The book of Leviticus required that because Israelites sinned, lambs without blemish would be taken to the temple, hands would be laid on them symbolically transferring the sin to the lamb, and then the lamb would have its throat cut and die in the place of the sinful. The lamb would carry the sins placed on it to its death. Jesus is lamb who dies in the place of the sinner.

 

The man whom John pointed out—Jesus, the lamb of God who takes away the sin of the world—will be slaughtered in our place.

 

There was a movie about a very skilled doctor who was not very kind to his patients. Then one day he finds out he has a malignant tumor in his throat. He is about to have a life threatening but life saving operation, and a fellow doctor walks alongside the operating table and asked him, “Bill do you want me to go with you?”, and he replied, “No I don’t want you go with me. I want you to go instead of me.” The lamb of God, Jesus Christ, is slaughtered instead of us, in our place, as a substitute for us. This is how the lamb of God takes away the sin of the world.

 

An important truth we must recognize here is that Jesus will remove the sin not just of Israel but of “the world”. Jesus didn’t die for the sins of only one people. This is an international sacrifice. Jesus died for Croatians and Chileans, Paraguayans and Portuguese, for Afghanis and Armenians and Algerians, for Italians and Iranians, Rwandans and Romanians, Egyptians and Ethiopians, Somalians and Sudanese, Austrians and Australians. He even died for New Zealand!

 

But the one person he didn’t die for is you!

 

What? Well, that’s what you’re thinking, isn’t it? Somehow Jesus died for everybody else but you. For some of you, you don’t think that you need him to die for you. For others, you feel like he could not love you that much.

 

But if you’re part of this world, that means you needed him to die for you, and if you’re part of this world, that means you have an interest and share in his death, no less than anybody else. You need Jesus’ death for you no more or no less than anybody else in “the world”. It is intended for you, that you would trust in it to be saved. It is perfectly suited for you. His death meets all your needs. You’re a sinner—his death was to remove your sin. You deserve wrath—his death removes God’s wrath from you, when you trust him. Remember that Jesus didn’t just die for your past sins, but for all of your sins. And Jesus’ death takes effect when you trust him.

 

No one has ever seen God. We are unable to see God since he is invisible, and we are unworthy to see him since we are sinners. But with the coming of the Son of God, both problems get solved. When God became flesh, humans got to see God, because God became human.
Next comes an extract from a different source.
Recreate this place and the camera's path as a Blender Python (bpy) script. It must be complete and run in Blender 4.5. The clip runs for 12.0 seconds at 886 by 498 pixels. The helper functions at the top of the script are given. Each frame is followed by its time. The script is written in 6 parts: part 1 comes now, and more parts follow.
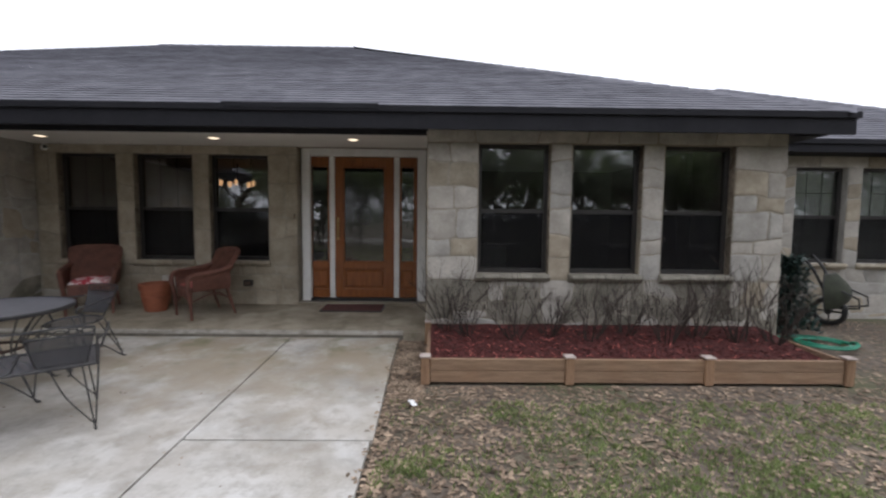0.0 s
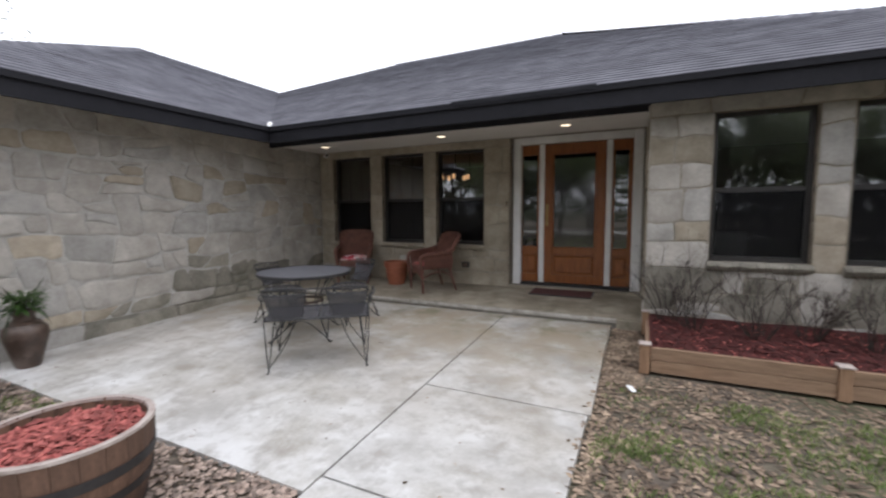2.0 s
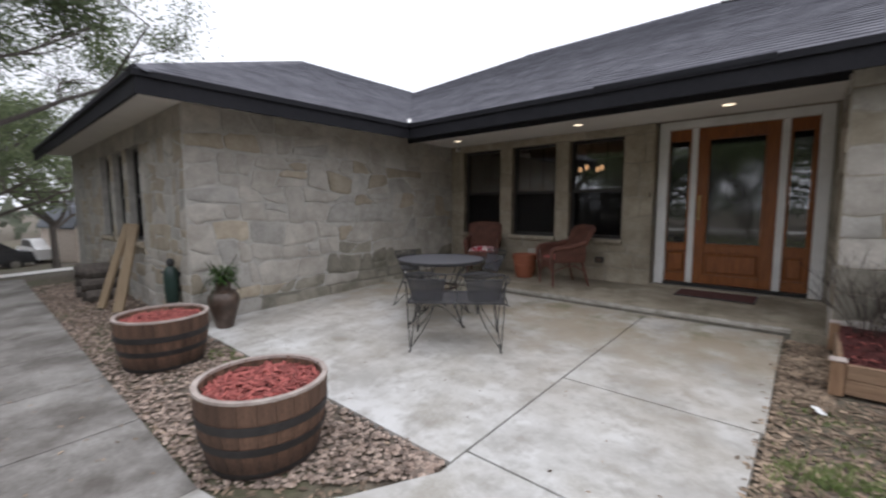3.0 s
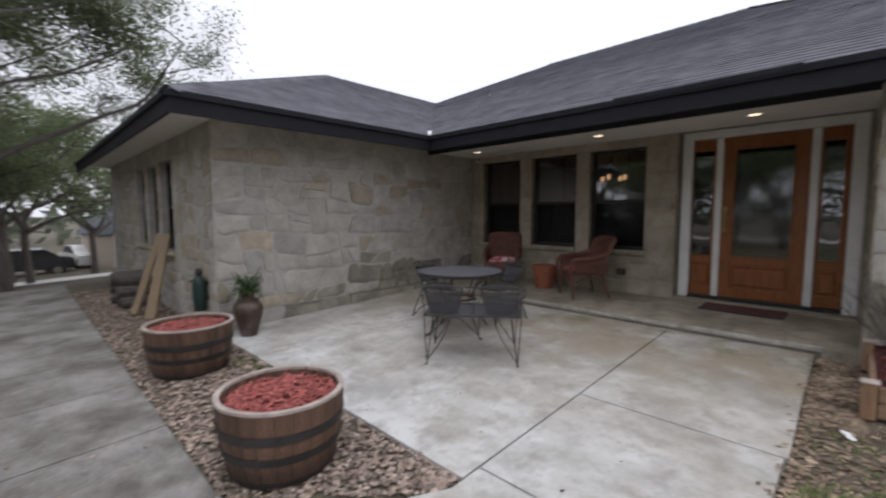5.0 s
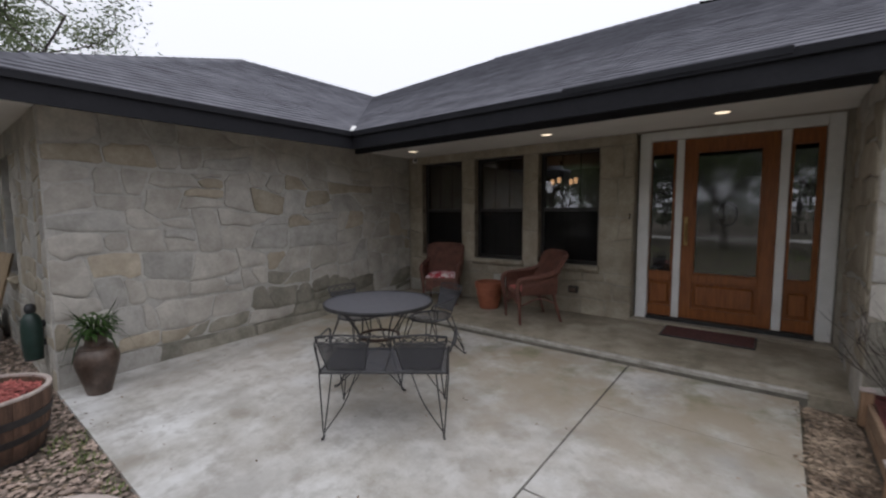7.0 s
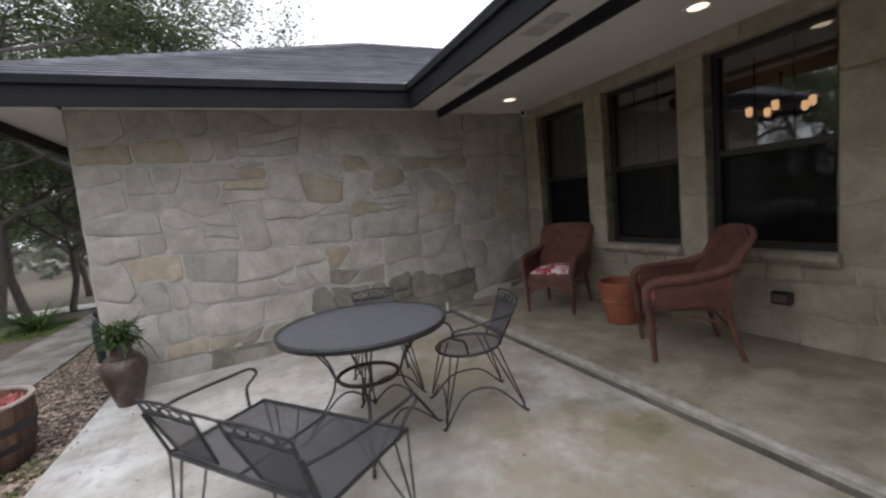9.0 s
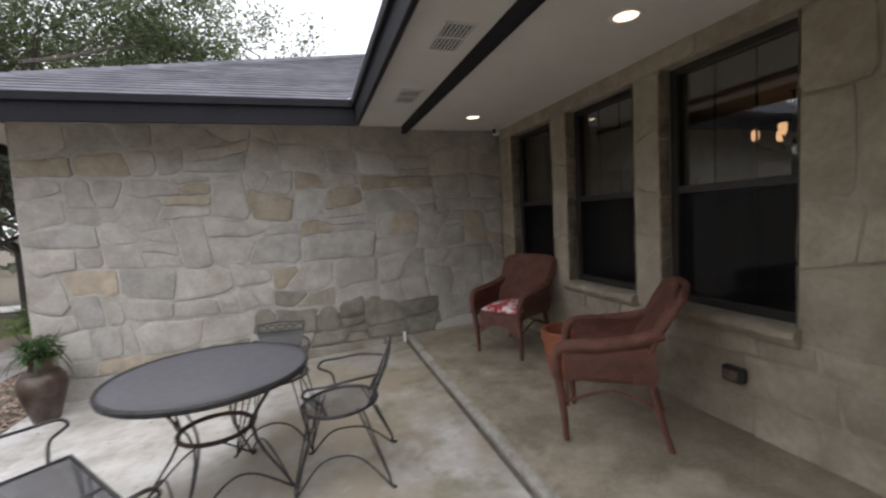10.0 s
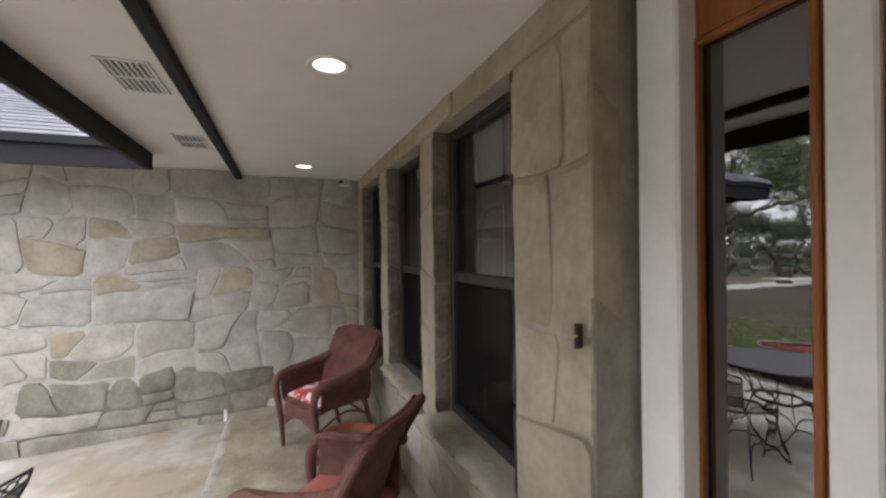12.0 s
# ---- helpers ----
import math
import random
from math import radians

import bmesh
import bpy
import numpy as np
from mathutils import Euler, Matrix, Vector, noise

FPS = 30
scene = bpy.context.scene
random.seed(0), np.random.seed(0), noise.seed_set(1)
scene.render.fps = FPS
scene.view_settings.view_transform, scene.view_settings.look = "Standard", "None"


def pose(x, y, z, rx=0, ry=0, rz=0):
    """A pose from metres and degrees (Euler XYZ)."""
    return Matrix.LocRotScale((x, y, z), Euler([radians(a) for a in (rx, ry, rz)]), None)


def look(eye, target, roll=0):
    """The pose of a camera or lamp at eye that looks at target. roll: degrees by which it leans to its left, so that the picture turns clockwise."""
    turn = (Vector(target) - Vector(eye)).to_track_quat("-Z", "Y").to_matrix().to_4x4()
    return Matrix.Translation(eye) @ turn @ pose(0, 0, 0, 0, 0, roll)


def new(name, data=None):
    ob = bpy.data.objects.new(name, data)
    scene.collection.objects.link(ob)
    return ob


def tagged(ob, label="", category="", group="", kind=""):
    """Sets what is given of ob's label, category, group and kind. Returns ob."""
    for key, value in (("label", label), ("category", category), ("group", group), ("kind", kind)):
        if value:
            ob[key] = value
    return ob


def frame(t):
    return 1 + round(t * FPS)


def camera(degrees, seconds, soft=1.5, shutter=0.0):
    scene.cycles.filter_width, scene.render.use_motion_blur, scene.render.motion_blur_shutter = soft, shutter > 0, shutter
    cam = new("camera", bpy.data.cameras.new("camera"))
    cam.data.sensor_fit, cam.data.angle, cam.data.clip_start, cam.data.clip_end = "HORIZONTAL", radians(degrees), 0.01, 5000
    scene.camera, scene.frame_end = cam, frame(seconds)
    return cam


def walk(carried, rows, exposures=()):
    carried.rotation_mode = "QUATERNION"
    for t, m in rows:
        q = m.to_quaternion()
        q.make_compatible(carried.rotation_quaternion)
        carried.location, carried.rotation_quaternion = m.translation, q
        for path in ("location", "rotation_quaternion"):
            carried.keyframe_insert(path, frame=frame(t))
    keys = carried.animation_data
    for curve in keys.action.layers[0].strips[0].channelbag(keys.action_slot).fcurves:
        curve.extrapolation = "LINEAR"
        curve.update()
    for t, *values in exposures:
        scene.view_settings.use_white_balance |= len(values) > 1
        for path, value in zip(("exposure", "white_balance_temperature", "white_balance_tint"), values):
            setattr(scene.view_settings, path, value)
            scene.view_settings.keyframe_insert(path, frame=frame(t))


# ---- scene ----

And when God the Son took on himself the sins of the world, we could now approach God with freedom and confidence, because he had taken away our sins.

 

We friends are like little John the Baptists. We point away from ourselves and to Jesus. We say to people, “Look, there’s the lamb of God, who takes away the sins of the world”. We do not preach ourselves, but Jesus Christ, and him crucified. It’s not about us, and all about Jesus. And so we are happy to see people leave us if they go to follow Jesus.

 

Toscanni was a great classical musician and conductor last century. One night he had just finished conducting a performance of Beethoven’s ‘Symphony No. 9’. It was a great night. It was a stellar performance. The applause was out of this world. Toscanni bowed to the crowd, and the orchestra bowed. And in the midst of the applause and adulation, Toscanni turned to the orchestra and said, “I am nothing”. He then looked at the orchestra and said, “You are nothing”. But Beethoven is everything.

 

That is what John the Baptist did for Jesus. John the Baptist is telling us, “I am nothing. You are nothing. But Jesus is everything.” That is what we too must do for Jesus.